Material
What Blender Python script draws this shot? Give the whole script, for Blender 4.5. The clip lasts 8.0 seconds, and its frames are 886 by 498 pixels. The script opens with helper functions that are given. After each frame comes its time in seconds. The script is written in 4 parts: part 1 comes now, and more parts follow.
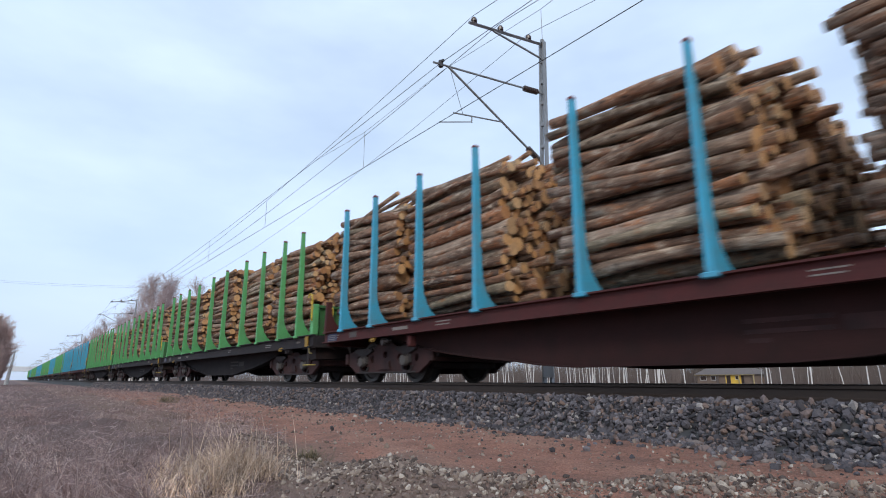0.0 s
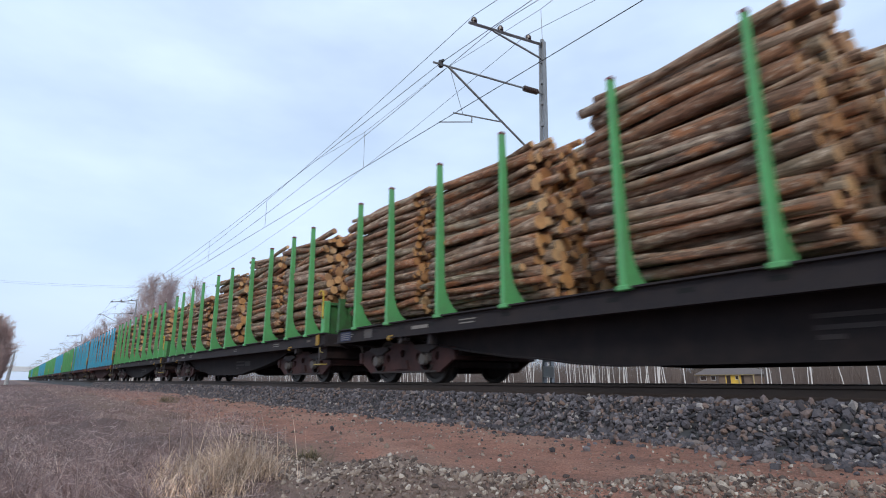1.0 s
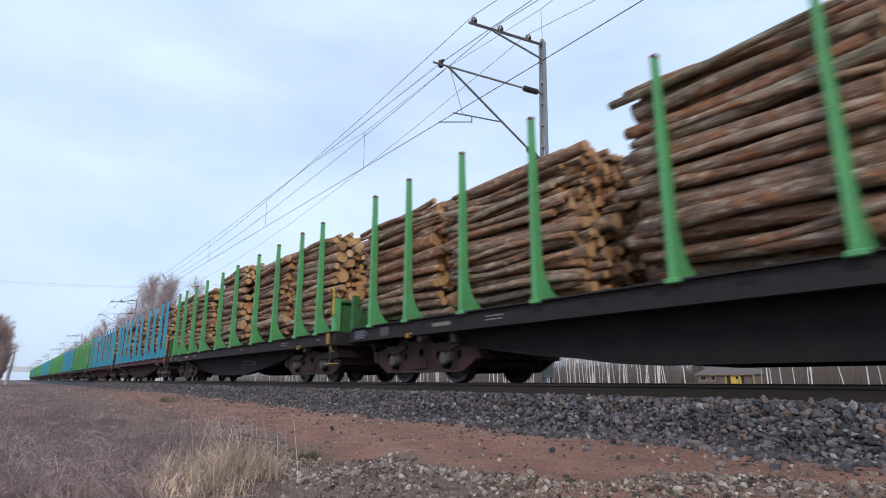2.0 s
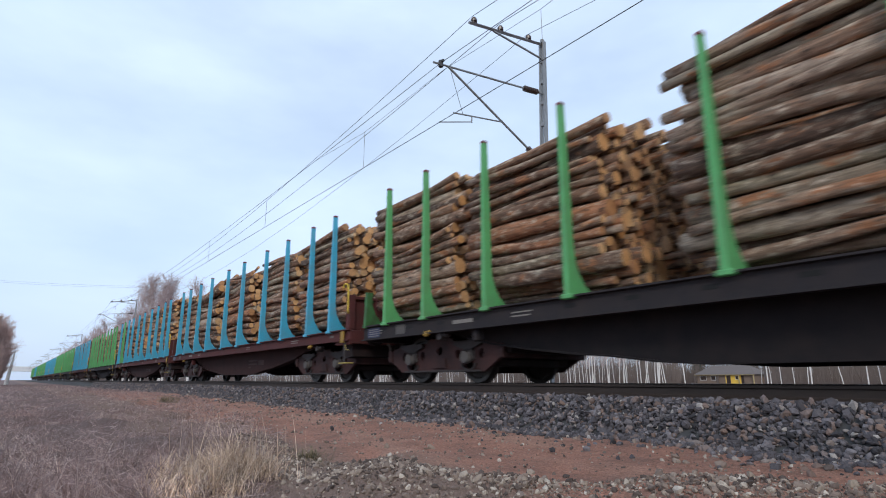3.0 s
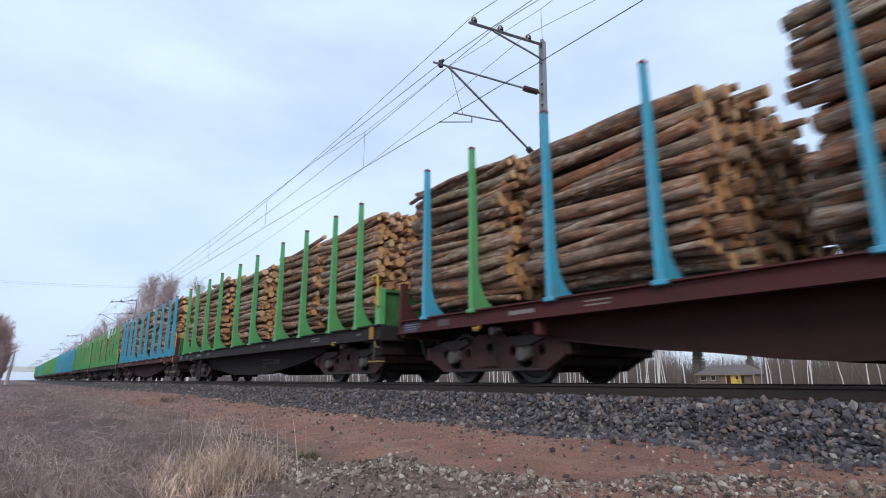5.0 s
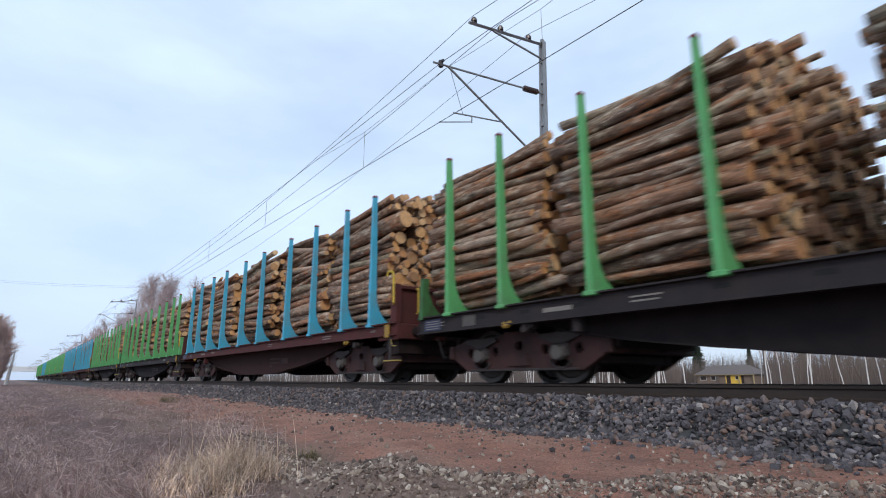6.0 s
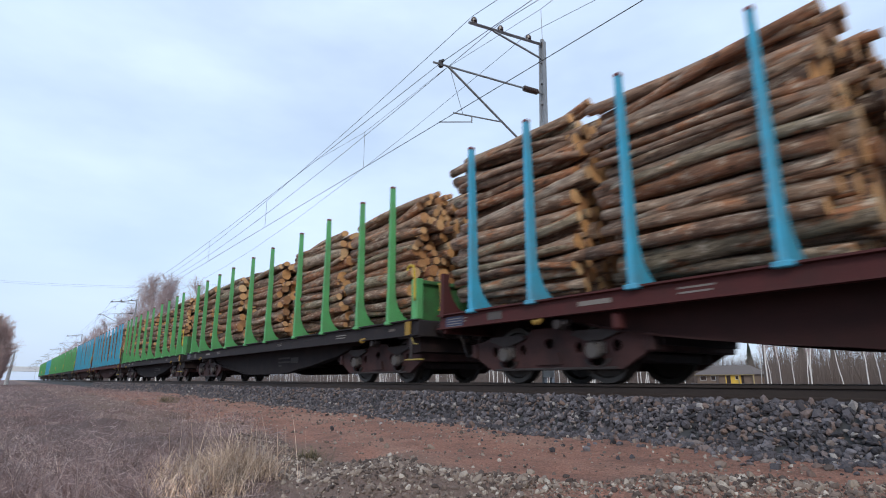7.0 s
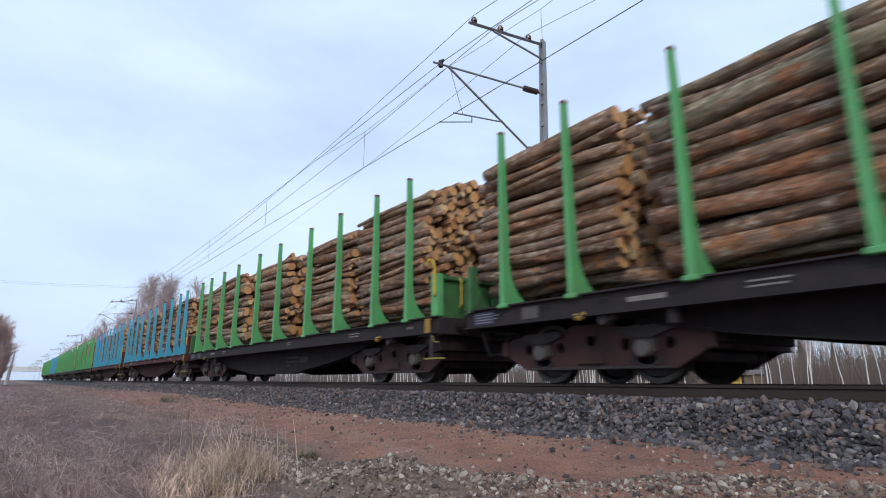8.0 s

Task to carry out
Output the data exactly. Pictures don't belong in the result.

Exercise result
What Blender Python script draws this shot? Give the whole script, for Blender 4.5. The clip lasts 8.0 seconds, and its frames are 886 by 498 pixels. The script opens with helper functions that are given. After each frame comes its time in seconds. The script is written in 4 parts: part 1 comes now, and more parts follow.
0.0 s
1.0 s
2.0 s
3.0 s
5.0 s
6.0 s
7.0 s
8.0 s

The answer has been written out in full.